After carefully considering the issue, the Court finds that there exists no "special circumstances" justifying Plaintiff's failure to comply with the administrative procedural requirements. With regard to Plaintiff's first excuse (i.e., that Ms. Gascon threatened him not to file his grievance), the Court finds that this excuse does not constitute special circumstances justifying his failure to exhaust his available administrative remedies for each of two alternative reasons. As an initial matter, as indicated above in Part II.B. of this Decision and Order, the Court finds that the threat simply did not occur based on (a) Plaintiff's demeanor during his testimony, (b) the credibility of Ms. Gascon's testimony that she has never threatened grievants (and did not threaten Plaintiff), and (c) the credibility of Sergeant Quinta's testimony that he has never seen Ms. Gascon threaten grievants. Any argument that Ms. Gascon improperly refused to immediately forward Plaintiff's grievance to the superintendent is belied by the fact that, when it was received by her, the grievance was already signed by Plaintiff as having been "informally resolved." (Hrg. Tr. at 3, 25; Hrg. Ex. D-6.) In any event, even if Plaintiff's administrative remedies were rendered unavailable by Ms. Gascon at Watertown Correctional Facility between the date of the alleged incident (September 13, 2013) and the date of his transfer to Gouverneur Correctional Facility (October 17, 2013), those administrative remedies were not rendered unavailable at Gouverneur Correctional Facility between October 17, 2013, and the deadline for an extension request (on October 28, 2013), for the reasons set forth above in Part II.A. of this Decision and Order.
With regard to Plaintiff's second excuse (i.e., that he sufficiently grieved, or attempted to grieve, the claims in question after he was transferred to Gouverneur Correctional Facility), the Court finds that this excuse does not constitute special circumstances justifying his failure to exhaust his available administrative remedies for the second reason stated in the preceding paragraph: Plaintiff could have, between October 17, 2013, and October 28, 2013, filed a properly supported request for an extension of the 21-day deadline for filing his grievance, but unjustifiably failed to do so. Rather, he waited until three days or four days before the expiration of the 45-day time period under § 701.6(g)(1)(i)(a) to file a one-page grievance stating merely, inter alia, that Ms. Gascon placed him in "fear" at Watertown Correctional Facility, which was appropriately rejected as being untimely. (Hrg. Ex. D-7.)
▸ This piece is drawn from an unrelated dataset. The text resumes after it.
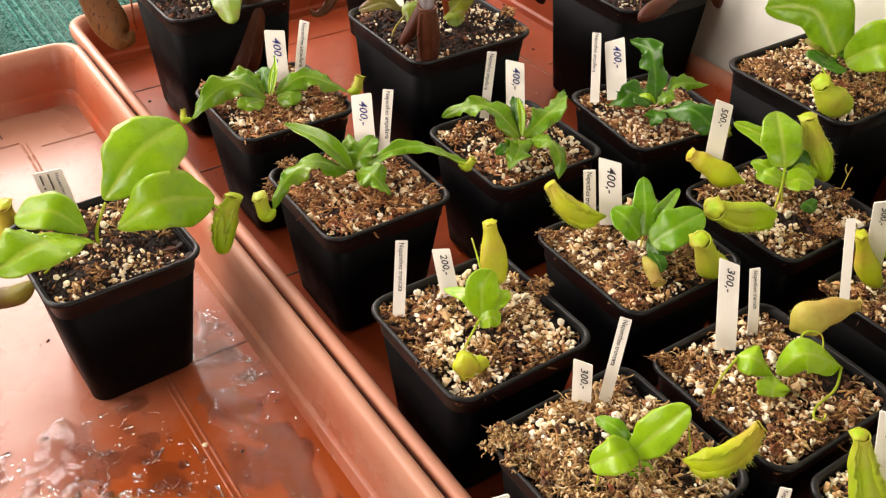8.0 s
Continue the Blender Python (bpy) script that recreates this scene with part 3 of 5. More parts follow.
SOIL = make_mix("dark_potting_soil", ((0, (0.007, 0.003, 0.0015)), (1, (0.015, 0.006, 0.003))), 0.95, 1.0)
CRUMB = make_mix("soil_crumb", ((0, (0.006, 0.003, 0.002)), (0.55, (0.022, 0.009, 0.004)), (0.85, (0.055, 0.021, 0.008)), (1, (0.12, 0.052, 0.018))), 0.85)
PERLITE = make_mix("perlite", ((0, (0.50, 0.27, 0.10)), (0.13, (0.80, 0.57, 0.31)), (0.35, (0.92, 0.78, 0.52)), (0.92, (0.95, 0.89, 0.72)), (1, (0.58, 0.31, 0.12))), 0.8, grime=0.22)
BARK = make_mix("bark_chips", ((0, (0.022, 0.009, 0.004)), (0.35, (0.085, 0.030, 0.011)), (0.65, (0.24, 0.090, 0.028)), (0.9, (0.46, 0.22, 0.075)), (1, (0.30, 0.075, 0.034))), 0.8)
MOSS = make_mix("sphagnum_moss", ((0, (0.040, 0.016, 0.007)), (0.28, (0.17, 0.066, 0.021)), (0.52, (0.39, 0.19, 0.062)), (0.75, (0.60, 0.35, 0.135)), (0.92, (0.80, 0.57, 0.28)), (1, (0.34, 0.11, 0.036))), 0.85, 0.4, ((0.30, 0.080, 0.032), (0.15, 0.060, 0.022)))
REDMOSS = make_mix("reddish_sphagnum_moss", ((0, (0.050, 0.018, 0.007)), (0.26, (0.20, 0.068, 0.021)), (0.52, (0.42, 0.17, 0.052)), (0.78, (0.62, 0.33, 0.125)), (0.92, (0.80, 0.56, 0.29)), (1, (0.38, 0.095, 0.032))), 0.85, 0.4, ((0.34, 0.080, 0.034), (0.19, 0.062, 0.022)))
PALEMOSS = make_mix("pale_sphagnum_moss", ((0, (0.085, 0.036, 0.013)), (0.2, (0.28, 0.135, 0.045)), (0.45, (0.52, 0.31, 0.12)), (0.7, (0.68, 0.47, 0.21)), (0.9, (0.78, 0.61, 0.35)), (1, (0.34, 0.13, 0.045))), 0.85, 0.4, ((0.34, 0.085, 0.045), (0.24, 0.11, 0.040)))
DARKBARK = make_mix("dark_bark", ((0, (0.007, 0.004, 0.003)), (0.45, (0.024, 0.009, 0.004)), (0.72, (0.070, 0.021, 0.007)), (1, (0.20, 0.064, 0.020))), 0.85)

# perlite count and radius, bark count and material, moss tufts and strand length, shreds (millimetres)
COARSE = (700, 1.24, 260, BARK, 150, 3.8, 170)
MIXED = (520, 1.18, 260, BARK, 240, 3.6, 230)
LOAM = (400, 1.28, 380, DARKBARK, 200, 3.4, 220)
MOSSY = (260, 1.40, 240, BARK, 330, 2.9, 380)
FIBROUS = (300, 1.20, 280, BARK, 190, 4.0, 420)
RUSTY = (540, 1.14, 360, BARK, 170, 3.6, 220)
GRITTY = (300, 1.15, 520, DARKBARK, 45, 3.6, 100)
DARK = (290, 0.98, 760, DARKBARK, 12, 3.4, 70)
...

With regard to Plaintiff's third excuse (i.e., that he submitted the complaints in question orally to another corrections officer, C.O. Largett), the Court finds that this excuse does not constitute special circumstances justifying his failure to exhaust his available administrative remedies for each of two alternative reasons. As an initial matter, an oral complaint to a corrections officer is not a grievance. (Hrg. Ex. D-3 at 1 [attaching § 701.2(a)].) See also Martin v. City of New York, 11-CV-0600, 2012 WL 1392648, at *6 (S.D.N.Y. Apr. 20, 2012) ("`[O]ral statements to various officials' do not satisfy the PLRA's exhaustion requirement.") (quoting Simon v. Campos, 09-CV-6231, 2010 WL 1946871, at *6 [S.D.N.Y. May 10, 2010]). During the time in question, Plaintiff knew, or reasonably should have known of that fact, given that usually prisoners are advised of the grievance procedure as part of their orientation at every new facility to which they are transferred. (Hrg. Tr. at 23; Hrg. Ex. D-4.) Indeed, he should have been placed on further notice of that fact due to C.O. Largett's having advised Plaintiff that he should "write a grievance." (Hrg. Ex. D-2, at ¶ 6.) In any event, following the making of that alleged complaint, Plaintiff never filed a timely appeal to CORC from either a non-response to that complaint or a finding of unsubstantiation regarding that complaint. (Id.; Hrg. Tr.)
With regard to Plaintiff's fourth excuse (i.e., that his mother called the Inspector General's Office), the Court finds that this excuse does not constitute special circumstances justifying his failure to exhaust his available administrative remedies for each of two alternative reasons. As an initial matter, even assuming that the Inspector General's Office carried out an investigation, the record does not establish that such an investigation was upon a referral from the Superintendent of either Watertown Correctional Facility or Gouverneur Correctional Facility, as is required. (See generally Hrg. Tr.; Hrg. Ex. D-2.) See also, supra, Part I of this Decision and Order. In any event, Plaintiff never appealed a finding of unsubstantiation by the Inspector General's Office to CORC (but rather proceeded directly to this Court). (Id.) Both a referral and appeal are required in order for an inmate's contact with the Inspector General's Office, and finding of unsubstantiation, to complete the exhaustion process.
In sum, Plaintiff has proffered no special circumstances justifying his failure to achieve exhaustion of the claims in this action-whether those circumstances are considered individually or in combination. To hold otherwise, in this case, would be to unacceptably frustrate the two major purposes of the exhaustion requirement-to protect the administrative authority of DOCCS (by giving that department an opportunity to correct its own mistakes before being haled into federal court), and to promote judicial efficiency (by resolving disputes more quickly and economically in administrative proceedings, and producing a useful record for subsequent judicial consideration). See, supra, Part I of this Decision and Order.